Justice Edwin Cameron and members of the Big Voice London Project

‘I want to tell you a story about the law’. So began Justice Edwin Cameron’s speech at the event ‘Equality and the Law’, organized by Big Voice London and the Commonwealth in England Barrister’s Association, and chaired by Ingrid Simler QC.

The event featured three judges from different jurisdictions: Justice Edwin Cameron of the Constitutional Court of South Africa, Lord Kerr of the Supreme Court and Justice Taffassee Yirga of the Federal Court of Ethiopia. Each spoke of their own experience of the link between equality and the law.

There were recurring themes through all three speeches: the difficulty of ensuring that equality and legal access enshrined in law is enforced in practice, and the challenge of ensuring access to justice in the face of budgetary constraints.

Justice Cameron’s account of law in South Africa raised fascinating questions as to how a country can use the rule of law to support an entirely unlawful system of government. In reaction to this, following the end of apartheid equality and diversity have become the watchwords of the South African Constitution. It is the first written constitution to protect sexual orientation, an issue of particular relevance to Justice Cameron who one of the few openly gay holders of public office in South Africa, and also protects diversity of language.

However, Cameron recognized that enshrining equality in legal principle is often only the starting point in ensuring equality in practice.

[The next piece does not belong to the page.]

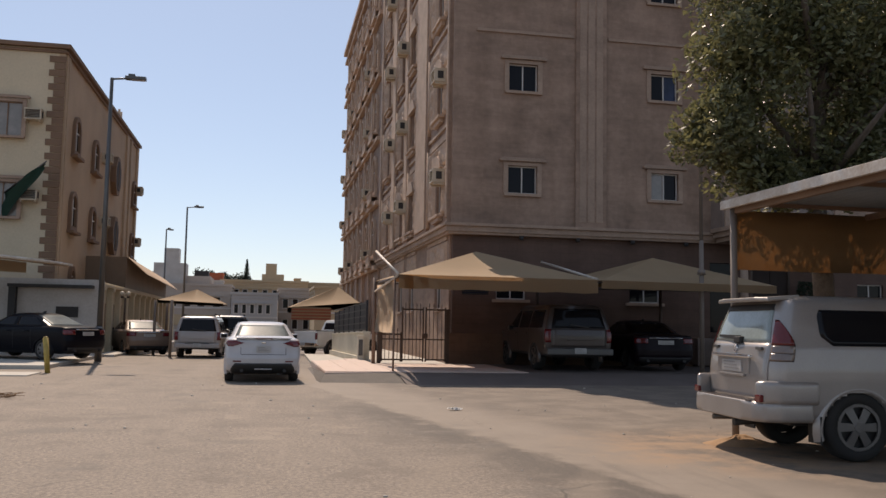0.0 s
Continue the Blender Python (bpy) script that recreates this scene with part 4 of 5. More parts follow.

The challenges to equality often lie in non-legal inbuilt social prejudices. Cameron made it clear that while the law can used as a framework upon which to build an equal society, genuine equality is a result of more subtle social changes.

The difficulty of ensuring legislative principle is enforced in practice was also referred to by Lord Kerr and Justice Yirga. Lord Kerr spoke of his experience growing up in Northern Ireland and the importance of legislation ensuring equal access to education and the prevention of discrimination on the grounds of religion in employment. He argued that peace, however, is unlikely to be achieved in Northern Ireland without fully integrated education. Justice Yirga explicitly highlighted the challenge of corruption in Ethiopia to legal access and equality. While all people are treated equally before the law a lack of financial resources means that laws cannot always be implemented or enforced.

Inevitably, the question of legal diversity was also discussed, and the lack of female judges and those from black, minority and ethnic groups on the bench. Quotas have been suggested, but Lord Kerr was reluctant to embrace them as a solution, referring to them as the ‘nuclear option’.

While it is clear that quotas carry risks of perceptions of tokenism, it is also clear that the judiciary cannot wait much longer for the long anticipated ‘trickle up effect’, as increasing numbers of female lawyers take seats upon the bench, to come to fruition.

The inherent value of events that bring together experts from disparate jurisdictions is in highlighting what can be learnt from each other. South Africa has a highly successful training scheme for female judicial candidates, which could be a transferable model. Comparison also highlights that the United Kingdom has reason to be grateful in some respects. Neither Ethiopia or South Africa have such a widespread legal aid scheme, and while the UK may face cuts Lord Kerr predicted that this may well result in challenges being bought by litigants asserting their right to indispensable legal representation.

What was clear in all three speeches was the enthusiasm and faith that all speakers had in the power of law, despite its limitations, to help achieve and promote genuine social change. As Justice Cameron stated ‘what an extraordinary idea the law is, principles and standards that can be checked by everyone.’